TWO economic migrants who answered a gardening job advertisement were tricked into living in primitive and horrendous conditions in a cannabis growing operation, a court has heard.
The men were forced to live in an industrial lock-up in Dublin in close proximity to chemicals with high levels of humidity and noise created by the air conditioning system installed to grow the plants.
Xiabin Huang (30) and Yong Chen (35), both of no fixed abode, pleaded guilty at Dublin Circuit Criminal Court to the cultivation of cannabis plants at Millennium Business Park, Cappagh Road, Ballycoolin on March 7 2012.
The 900 plants discovered at the industrial unit had an estimated total value of around €800,000. One of the men was never paid the money he was promised for his work.
Judge Martin Nolan said the men were economic migrants who had carried out a “crime of desperation”. He imposed sentences of two years on both men.
He said that the men, who are both fathers, came to this country to better their lives.
Garda Colm Grogan told Dean Kelly BL, defending Huang, that the men shared a mattress on the floor and had only a hand basin to wash themselves.
He described their living conditions as “horrendous”. The unit had been fitted out with florescent lights, fertilisers and extractor fans to grow the plants.
On one occasion when Huang left the unit to meet with his wife the owners of the operation threatened the couple.
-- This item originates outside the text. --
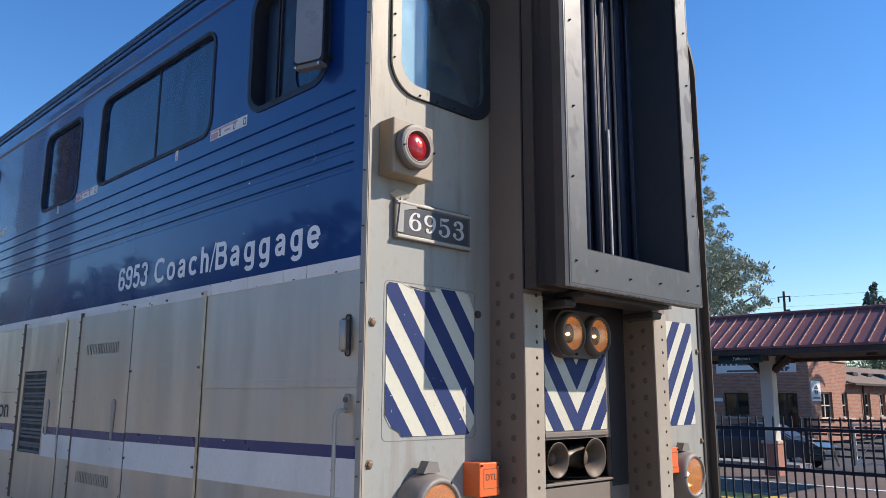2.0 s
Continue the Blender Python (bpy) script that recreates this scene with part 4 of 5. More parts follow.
def horns():
    well = part("horn_well", sheet(rect(1.20, 1.98, 1.30, 1.66), [rect(1.27, 1.90, 1.352, 1.60)], front(-0.33), 0.30), BLACK, coach, "black recess behind the horns")
    part("well_back", a_box(-0.35, -0.33, 1.2, 1.98, 1.3, 1.66), BLACK, well)
    bell = [(0.0, 0.016), (0.06, 0.019), (0.14, 0.028), (0.20, 0.044), (0.235, 0.066), (0.25, 0.088), (0.256, 0.090), (0.250, 0.084), (0.232, 0.060), (0.195, 0.036), (0.10, 0.018)]
    flare = [(0.0, 0.034), (0.05, 0.044), (0.09, 0.062), (0.115, 0.084), (0.125, 0.100), (0.130, 0.103), (0.127, 0.096), (0.11, 0.072), (0.08, 0.048), (0.02, 0.026)]
    for y, z, k, other in ((1.368, 1.474, 0.92, 1.62), (1.708, 1.470, 1.06, 1.42)):
        horn = part("horn", lathe(bmesh.new(), (-0.11, y, z), (1, 0, -0.03), [(d, r * k) for d, r in flare], 30, False), BRASS, coach, "tarnished air horn bell", True)
        way = 1 if other > y else -1
        part("horn_trunk", lathe(bmesh.new(), (-0.085, y + way * 0.01, z), (-0.12, way, 0), [(0, 0.064 * k), (0.08, 0.054), (0.18, 0.046), (0.30, 0.040)], 20), BRASS, horn, smooth=True)
    part("horn_sill", a_box(-0.05, 0.012, 1.27, 1.90, 1.338, 1.352, bevel=0.003), FRONT, coach)
    part("horn_ledge", a_box(0.0, 0.012, 1.272, 1.86, 1.590, 1.614, bevel=0.002), FRONT, coach)


horns()


def collision_post(y0, y1, web_y, sign):
    """Box post beside the end door; sign gives the way its riveted web faces."""
    base = [(0.0, y0 - (0.022 if y0 < mid else 0.0)), (0.198, y0), (0.198, y1), (0.0, y1 + (0.022 if y0 > mid else 0.0))]
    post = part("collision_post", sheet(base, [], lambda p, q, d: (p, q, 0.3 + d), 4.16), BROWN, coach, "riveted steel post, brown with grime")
    flange = part("post_flange", a_box(0.196, 0.206, y0 + 0.002, y1 - 0.002, 0.3, 2.30, bevel=0.002), CREAM, post)
    stud = None
    for k in range(21):
        for x in (0.050, 0.135):
            z = 0.40 + k * 0.098 + (0.03 if x > 0.1 else 0)
            lean = -0.022 * (1 - x / 0.198) if web_y < mid else 0.0
            if stud is None:
                stud = part("rivet", lathe(bmesh.new(), (0, 0, 0), (0, sign, 0), [(0, 0.0165), (0.002, 0.0145), (0.006, 0.010), (0.0075, 0.003)], 10), RIVET_SOOT, post)
                stud.location = (x, web_y + lean, z)
            else:
                again(stud, pose(x, web_y + lean, z), post)
    stud = None
    for k in range(25):
        z = 0.45 + k * 0.077
        if stud is None:
            stud = part("rivet", lathe(bmesh.new(), (0, 0, 0), (1, 0, 0), [(0, 0.0095), (0.003, 0.007), (0.005, 0.003)], 8), GRIME, flange)
            stud.location = (0.206, (y0 + y1) / 2 + 0.02, z)
        else:
            again(stud, pose(0.206, (y0 + y1) / 2 + 0.02, z), flange)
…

Gda Grogan said this was a serious threat.
Feargal Kavanagh SC, defending Chen, said that money lenders in China had given his client money to come to Ireland and that since this offence they have taken the home of his family.
He said his client stupidly believed he could make a lot of money by taking care of plants and that he only realised it was a big cannabis operation when he arrived here.
His client felt sorry for his crime and aggrieved at ever taking the job offer because it was turned out to be a “complete disaster”.